The former model and the queen, who made it into "Vanity Fair's" best dressed list hall of fame made an eye-catching pair, posing with their husbands, strolling the White House colonnade, sitting in front row seats for the joint press conference with the king of Jordan perched on a box for added height.
DONALD TRUMP, PRESIDENT OF THE UNITED STATES: We're both leaders on that, believe me. Believe me. And believe me.
MOOS: Believe me, these two even dress alike once in a while.
We've had brangelina. We've had bennifer.

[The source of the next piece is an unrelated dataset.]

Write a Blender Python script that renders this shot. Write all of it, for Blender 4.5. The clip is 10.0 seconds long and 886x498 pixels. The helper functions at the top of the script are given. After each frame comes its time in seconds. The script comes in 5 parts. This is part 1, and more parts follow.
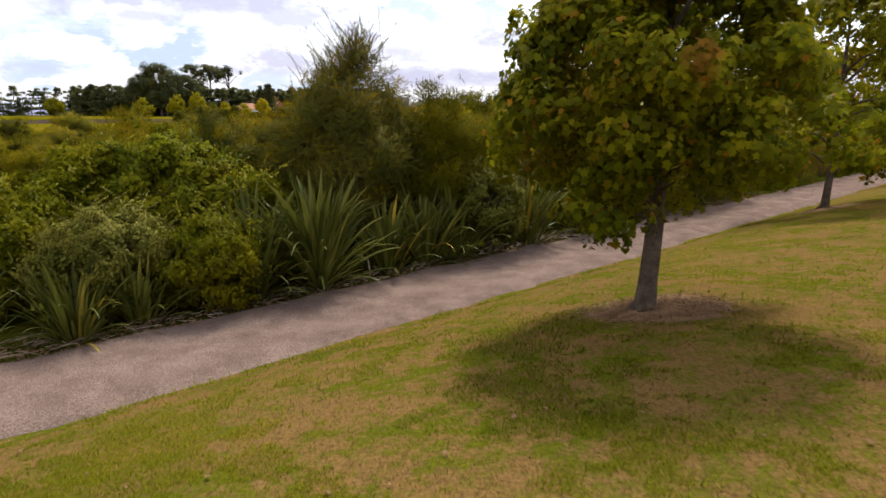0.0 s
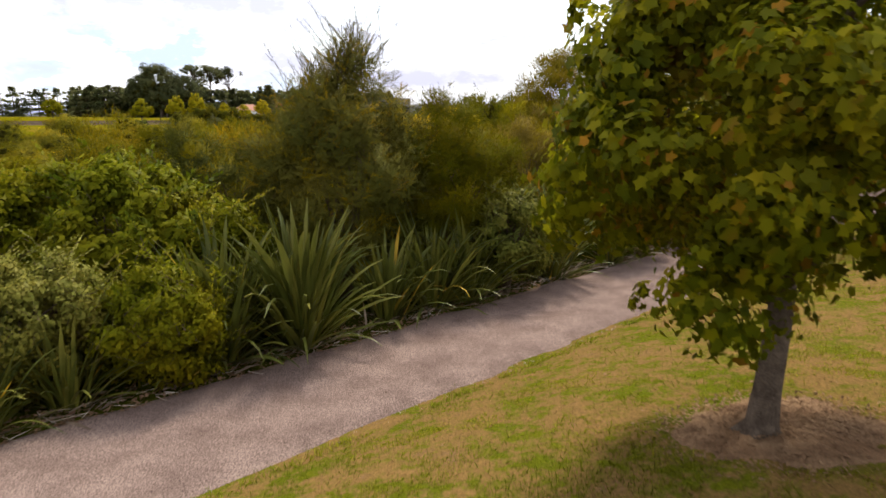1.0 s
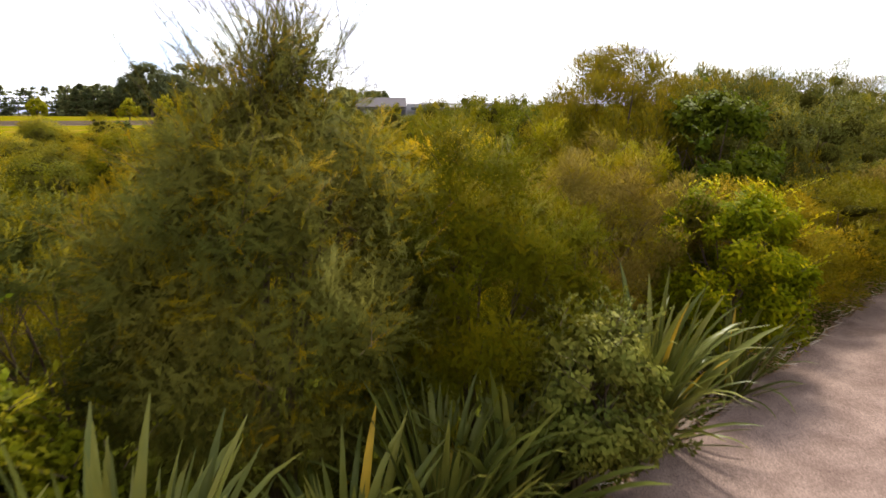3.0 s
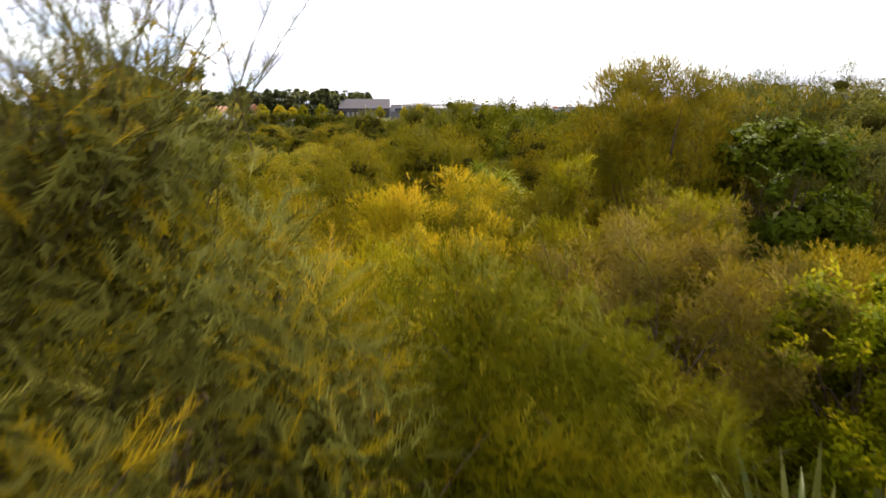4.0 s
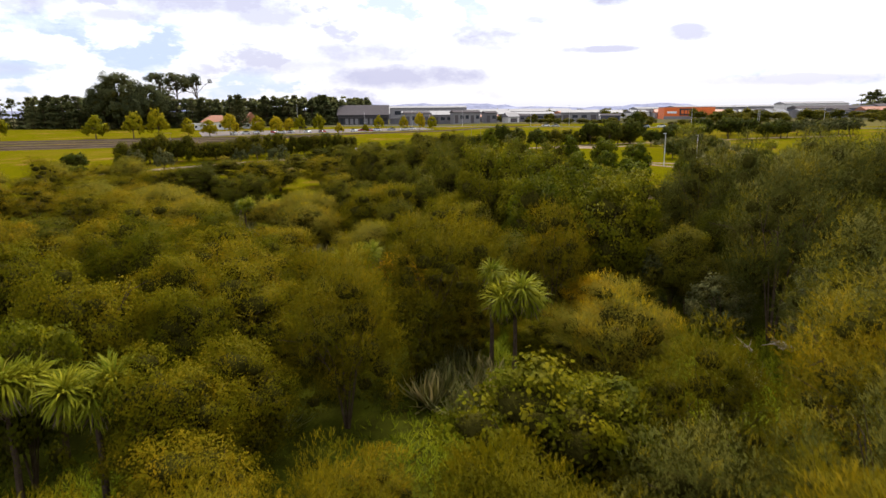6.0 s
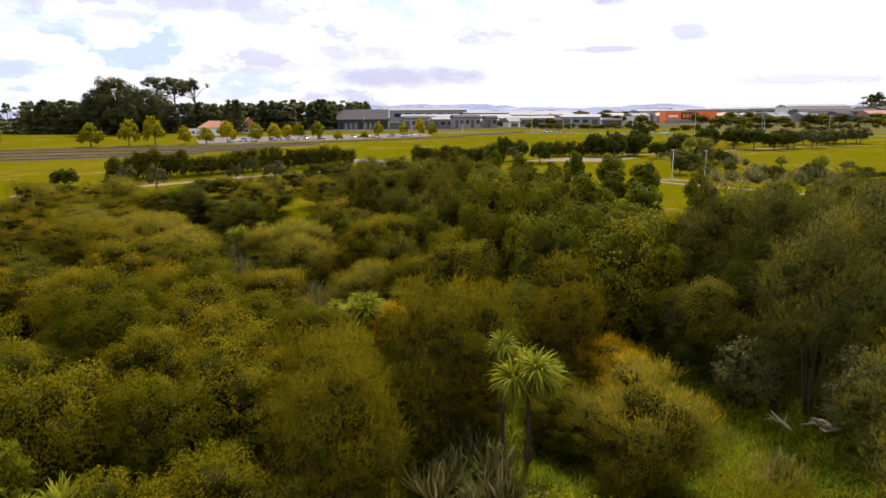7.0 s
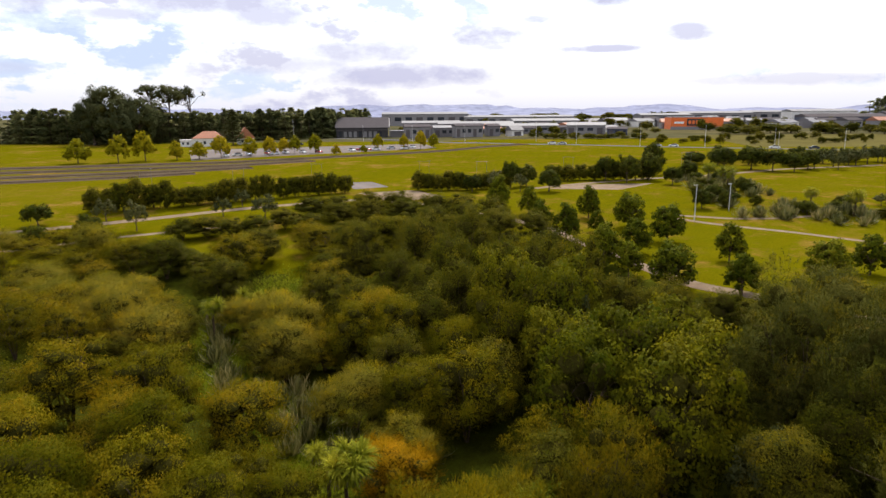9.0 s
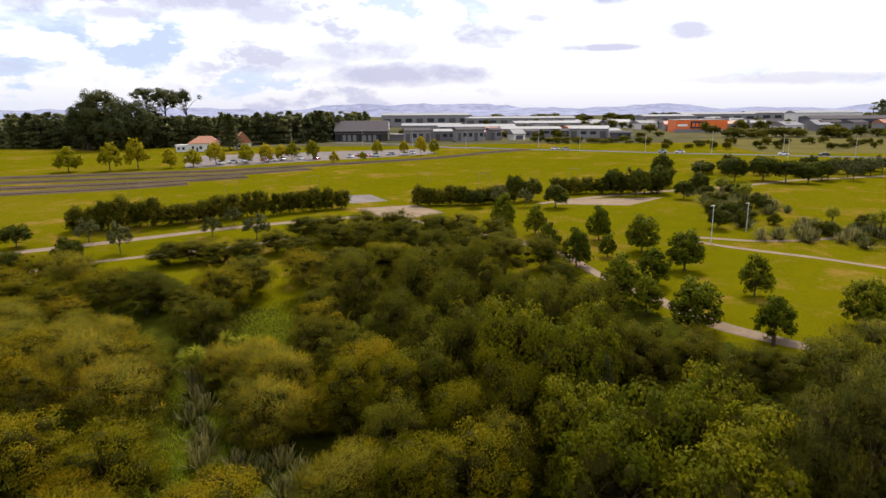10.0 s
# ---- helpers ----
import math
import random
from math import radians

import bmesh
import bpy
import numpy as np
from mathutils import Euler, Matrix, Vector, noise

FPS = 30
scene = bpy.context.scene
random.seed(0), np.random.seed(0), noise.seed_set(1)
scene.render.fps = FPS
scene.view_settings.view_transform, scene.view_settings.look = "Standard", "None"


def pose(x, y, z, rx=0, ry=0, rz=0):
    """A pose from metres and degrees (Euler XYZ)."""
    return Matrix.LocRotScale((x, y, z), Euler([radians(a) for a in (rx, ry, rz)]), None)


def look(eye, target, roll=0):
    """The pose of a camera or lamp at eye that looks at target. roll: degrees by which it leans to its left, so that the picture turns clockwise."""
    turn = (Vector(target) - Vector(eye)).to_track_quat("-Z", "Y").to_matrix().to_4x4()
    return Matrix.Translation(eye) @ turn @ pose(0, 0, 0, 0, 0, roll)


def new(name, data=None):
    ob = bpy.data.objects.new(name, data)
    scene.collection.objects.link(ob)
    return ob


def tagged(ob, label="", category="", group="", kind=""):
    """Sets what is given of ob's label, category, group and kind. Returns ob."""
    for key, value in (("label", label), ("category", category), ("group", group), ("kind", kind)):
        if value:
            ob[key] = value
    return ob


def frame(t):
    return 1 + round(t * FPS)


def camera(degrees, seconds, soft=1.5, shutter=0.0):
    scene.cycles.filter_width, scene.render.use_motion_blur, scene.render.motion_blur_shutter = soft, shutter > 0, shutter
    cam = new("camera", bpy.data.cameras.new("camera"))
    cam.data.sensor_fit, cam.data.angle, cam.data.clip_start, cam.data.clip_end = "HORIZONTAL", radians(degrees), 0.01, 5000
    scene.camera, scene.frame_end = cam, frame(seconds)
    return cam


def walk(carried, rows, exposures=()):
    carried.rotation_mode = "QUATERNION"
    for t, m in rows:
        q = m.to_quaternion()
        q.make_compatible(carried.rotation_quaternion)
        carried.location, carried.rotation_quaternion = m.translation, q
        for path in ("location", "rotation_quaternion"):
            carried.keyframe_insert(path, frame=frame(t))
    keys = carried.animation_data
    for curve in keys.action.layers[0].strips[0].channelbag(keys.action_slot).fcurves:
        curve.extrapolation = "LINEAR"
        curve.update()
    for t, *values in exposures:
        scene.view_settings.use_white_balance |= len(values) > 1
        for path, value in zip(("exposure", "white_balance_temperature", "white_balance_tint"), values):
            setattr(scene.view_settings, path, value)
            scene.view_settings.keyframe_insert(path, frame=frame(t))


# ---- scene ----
cam = camera(70.0, 10.0, soft=1.5, shutter=0.25)
ROWS = [
    (0.0, 0.0, 0.0, 3.72, 78.05, 0.0, 0.0),
    (0.5, -0.184, 1.312, 3.77, 78.09, -0.05, 0.0),
    (1.0, -0.232, 2.79, 4.03, 78.13, -0.07, 0.08),
    (1.5, -0.312, 4.372, 4.298, 78.13, -0.19, 0.1),
    (2.0, -0.416, 6.099, 4.376, 78.09, -0.17, 0.12),
    (3.5, -0.568, 11.943, 4.974, 78.01, -0.02, -0.93),
    (4.0, -0.648, 14.035, 5.414, 78.03, 0.21, -1.68),
    (4.5, -0.656, 16.292, 6.312, 77.99, 0.32, -1.74),
    (5.0, -0.672, 18.592, 7.81, 77.93, 0.42, -1.74),
    (5.5, -0.712, 21.06, 9.342, 77.9, 0.44, -1.7),
    (7.0, -0.952, 28.153, 13.909, 77.91, 0.38, -1.74),
    (7.5, -0.992, 30.565, 15.408, 77.91, 0.37, -1.74),
    (8.0, -1.04, 33.313, 16.91, 77.9, 0.36, -1.72),
    (8.5, -1.032, 36.422, 18.407, 77.88, 0.35, -1.7),
    (9.0, -1.072, 39.786, 19.921, 77.84, 0.35, -1.68),
    (9.5, -1.104, 43.438, 21.43, 77.78, 0.33, -1.68),
    (10.0, -1.096, 47.251, 22.908, 77.74, 0.32, -1.66),
]
walk(cam, [(t, pose(*p)) for t, *p in ROWS], [(0.0, 0.2), (1.0, 0.46), (2.2, 0.68), (3.3, 0.94), (4.0, 0.8), (4.5, 0.42), (5.0, 0.03), (5.6, 0.1), (6.8, 0.2), (8.2, 0.14), (10.0, 0.06)])

# ---------------------------------------------------------------- light
SUN = Vector((0.16, 0.60, 0.86)).normalized()      # way to the sun
sun = new("sun", bpy.data.lights.new("sun", "SUN"))
sun.data.energy, sun.data.angle, sun.data.color = 4.1, radians(11.0), (1.0, 0.94, 0.84)
sun.matrix_world = look(SUN * 60, (0, 0, 0))

world = bpy.data.worlds.new("sky")
scene.world = world
world.use_nodes = True
wt = world.node_tree
wt.nodes.clear()


def wnode(kind, **values):
    n = wt.nodes.new(kind)
    for k, v in values.items():
        n.inputs[k].default_value = v
    return n


def wmath(op, a, b=None, c=None):
    n = wt.nodes.new("ShaderNodeMath")
    n.operation = op
    for i, v in enumerate((a, b, c)):
        if v is None:
            continue
        if isinstance(v, (int, float)):
            n.inputs[i].default_value = v
        else:
            wt.links.new(v, n.inputs[i])
    return n.outputs[0]


sky = wt.nodes.new("ShaderNodeTexSky")
sky.sky_type, sky.sun_disc = "NISHITA", False
sky.sun_elevation, sky.sun_rotation = math.asin(SUN.z), math.atan2(SUN.x, SUN.y)
sky.air_density, sky.dust_density, sky.ozone_density = 1.0, 1.5, 1.0
where = wt.nodes.new("ShaderNodeTexCoord")
axes = wt.nodes.new("ShaderNodeSeparateXYZ")
wt.links.new(where.outputs["Generated"], axes.inputs[0])
azimuth = wmath("ARCTAN2", axes.outputs[0], axes.outputs[1])
height = wmath("ARCSINE", axes.outputs[2])
flat = wt.nodes.new("ShaderNodeCombineXYZ")
wt.links.new(wmath("MULTIPLY", azimuth, 11.0), flat.inputs[0])
wt.links.new(wmath("MULTIPLY", height, 22.0), flat.inputs[1])
puffs = wnode("ShaderNodeTexNoise", Scale=0.9, Detail=7.0, Roughness=0.58)
wt.links.new(flat.outputs[0], puffs.inputs["Vector"])
ragged = wnode("ShaderNodeTexNoise", Scale=1.3, Detail=8.0, Roughness=0.6)
wt.links.new(flat.outputs[0], ragged.inputs["Vector"])
ripple = wmath("MULTIPLY", wmath("SUBTRACT", ragged.outputs["Fac"], 0.5), 4.4)


def cloud_mask(clouds):
    """Soft ragged patches round directions: azimuth, height, half widths, in degrees."""
    total = None
    for az, el, wa, we, strength in clouds:
        u = wmath("DIVIDE", wmath("SUBTRACT", azimuth, radians(az)), radians(wa))
        v = wmath("DIVIDE", wmath("SUBTRACT", height, radians(el)), radians(we))
        r = wmath("ADD", wmath("MULTIPLY", u, u), wmath("MULTIPLY", v, v))
        r = wmath("ADD", r, ripple)
        m = wmath("MULTIPLY", wmath("MULTIPLY_ADD", r, -0.6, 1.12), strength)
        m = wmath("MAXIMUM", wmath("MINIMUM", m, strength), 0.0)
        total = m if total is None else wmath("MAXIMUM", total, m)
    return total


grey = cloud_mask([(-31, 9.8, 6.0, 1.9, 0.85), (-19, 9.2, 7.5, 1.3, 0.85), (-24.5, 7.6, 3.0, 0.5, 0.7), (-13, 7.9, 3.2, 0.9, 0.75), (-5, 5.2, 4.6, 0.9, 0.75), (-2.0, 3.2, 7.0, 0.9, 0.9), (-11, 4.0, 4.6, 0.8, 0.6),
                   (5.5, 6.4, 2.6, 0.9, 0.9), (6.0, 5.5, 1.6, 0.3, 0.6), (15.3, 9.3, 2.4, 0.8, 0.95), (22.3, 6.3, 2.2, 0.6, 0.8), (15.2, 5.2, 4.2, 0.28, 0.85), (9.6, 7.7, 1.2, 0.25, 0.6), (24.2, 9.5, 1.5, 0.3, 0.8), (31, 2.4, 8, 0.4, 0.5), (-34, 3.4, 4, 0.4, 0.4)])
blue = cloud_mask([(-25, 5.0, 10, 2.6, 1.0), (-34, 3.0, 8, 2.2, 0.9), (-13, 2.2, 8, 1.4, 0.8), (1, 8.8, 9, 1.6, 0.8), (33, 2.6, 9, 0.7, 0.55), (-36, 7.0, 5, 1.0, 0.6)])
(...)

MOOS (on camera): So when Melania Trump meets Queen Rania, why not melrania?
MOOS (voice-over): The queen has been in the public eye for almost two decades.
RANIA, QUEEN OF JORDAN: People are very mesmerized by the whole queen thing.
MOOS: But she told Oprah how terrifying it was at first.
RANIA: They look at me and they're listening to me, I'm like, are these people for real? They're taking me seriously? I'm only a kid. But, you know, you kind of grow into the role.
MOOS: Good advice for Melania, who's been taking her licks.
UNIDENTIFIED MALE: The White House released First Lady Melania Trump's official portrait today, but since she is never at the White House, they had to get a little creative.
MOOS: The former model and the monarch seemed comfortable. The first lady even teased the queen --
MELANIA TRUMP, FIRST LADY: You got very tall.
RANIA: No, I think it's my chair.
MOOS: Queen Rania opted to lower her thrown. But when you're busy looking at owl pellets through safety googles, even royalty doesn't leave you googly-eyed.
Jeanne Moos, CNN, New York.
(END VIDEOTAPE) [09:00:02] CAMEROTA: I know you feel more glamourous as do I right now.
CUOMO: Yes, I do.
CAMEROTA: Time for CNN "NEWSROOM" with Poppy Harlow and John Berman.
JOHN BERMAN, CNN ANCHOR: Prince and Princess, Alisyn and Christopher, thank you so very much.